● Instruction
Set down the full listing exactly as given. Any pictures are to be left out.

● Data provided

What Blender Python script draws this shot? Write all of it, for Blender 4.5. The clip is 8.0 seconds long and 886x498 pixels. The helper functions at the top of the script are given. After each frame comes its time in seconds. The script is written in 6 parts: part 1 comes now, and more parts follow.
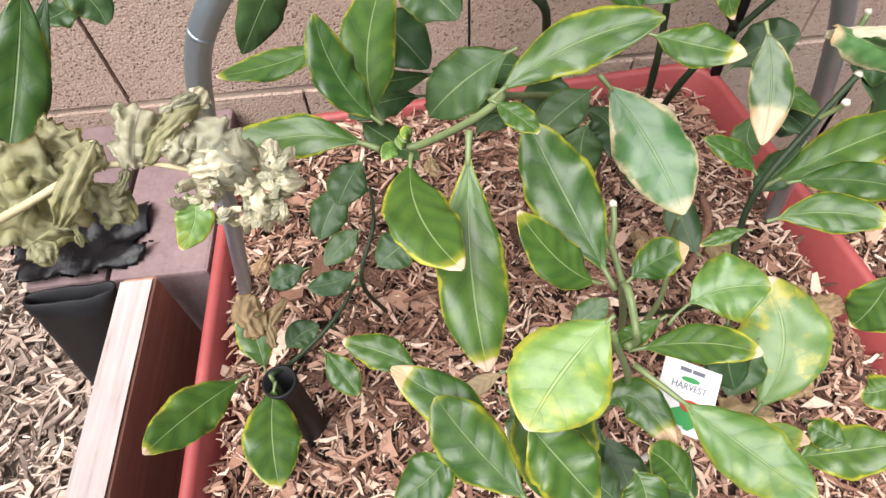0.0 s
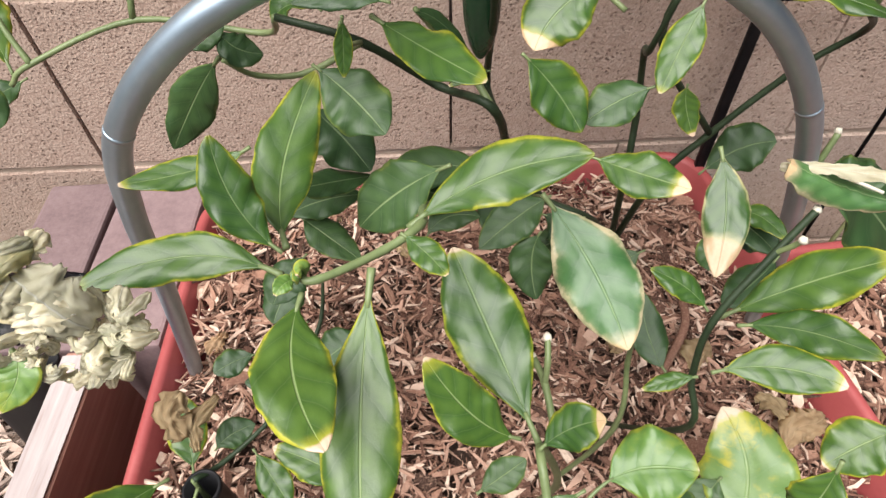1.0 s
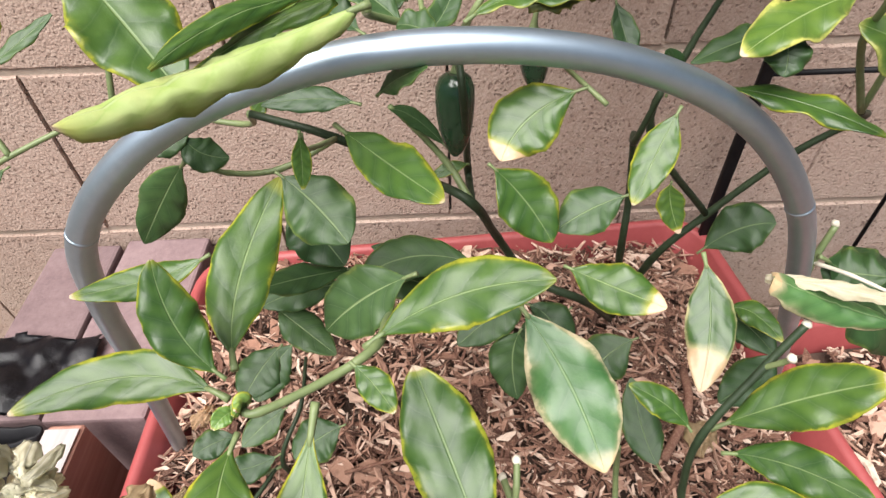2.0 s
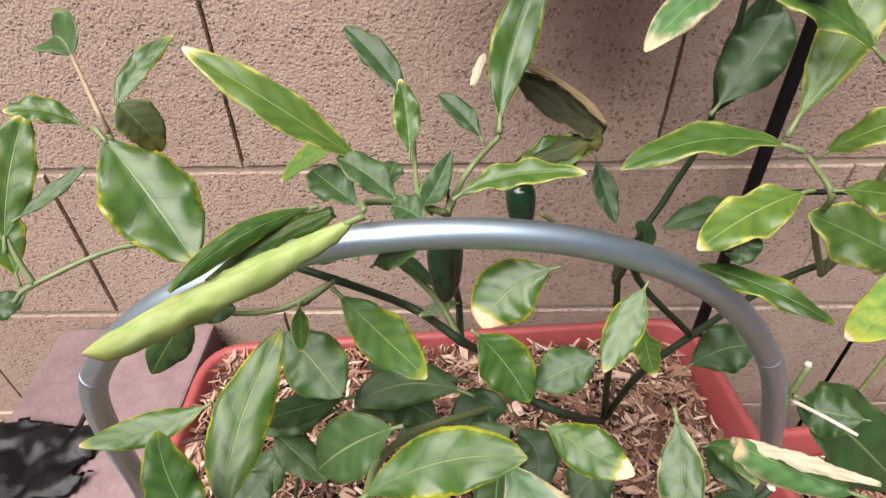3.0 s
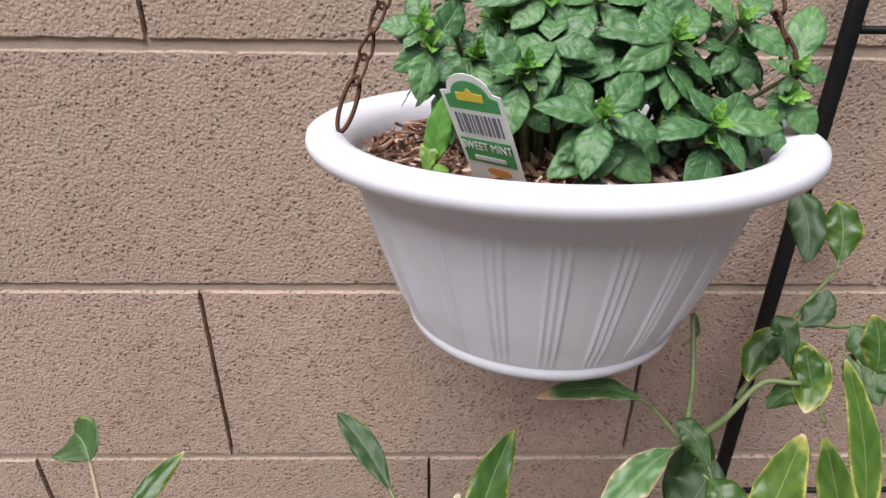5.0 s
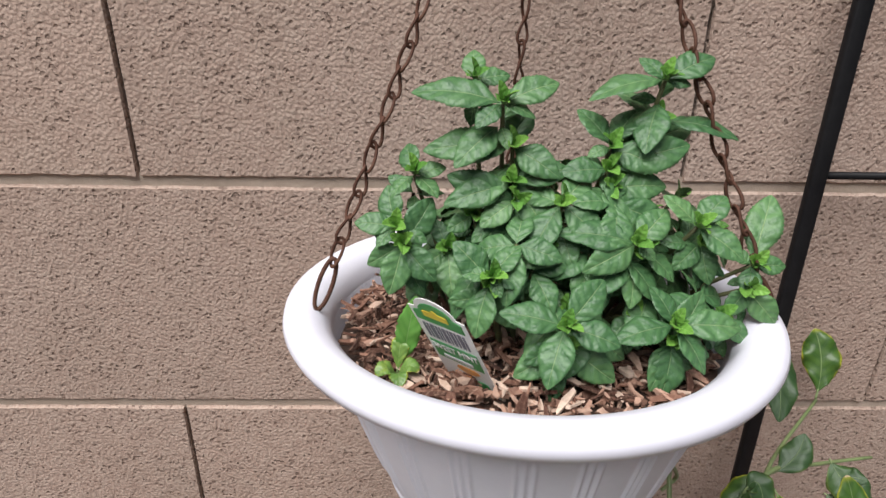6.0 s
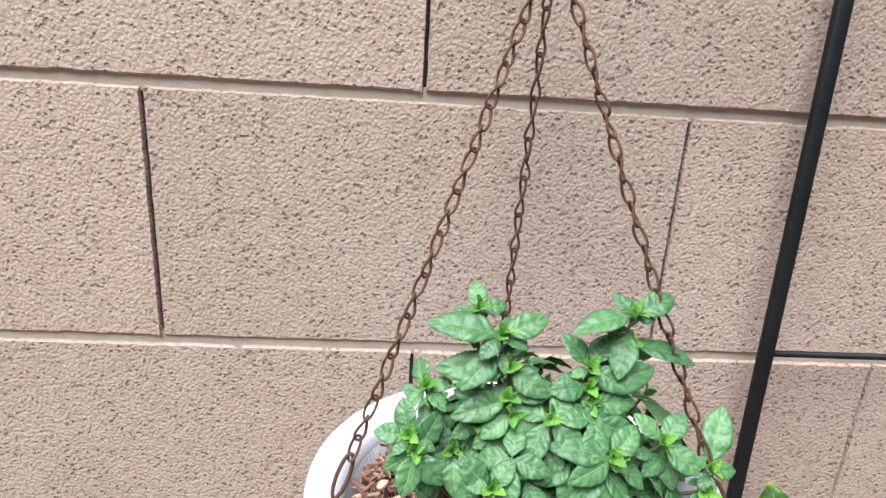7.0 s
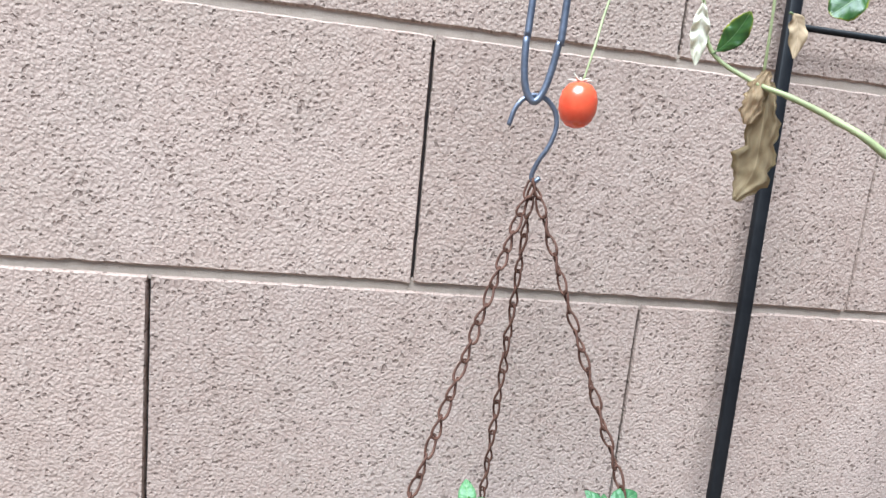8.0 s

● The solution
What Blender Python script draws this shot? Write all of it, for Blender 4.5. The clip is 8.0 seconds long and 886x498 pixels. The helper functions at the top of the script are given. After each frame comes its time in seconds. The script is written in 6 parts: part 1 comes now, and more parts follow.
0.0 s
1.0 s
2.0 s
3.0 s
5.0 s
6.0 s
7.0 s
8.0 s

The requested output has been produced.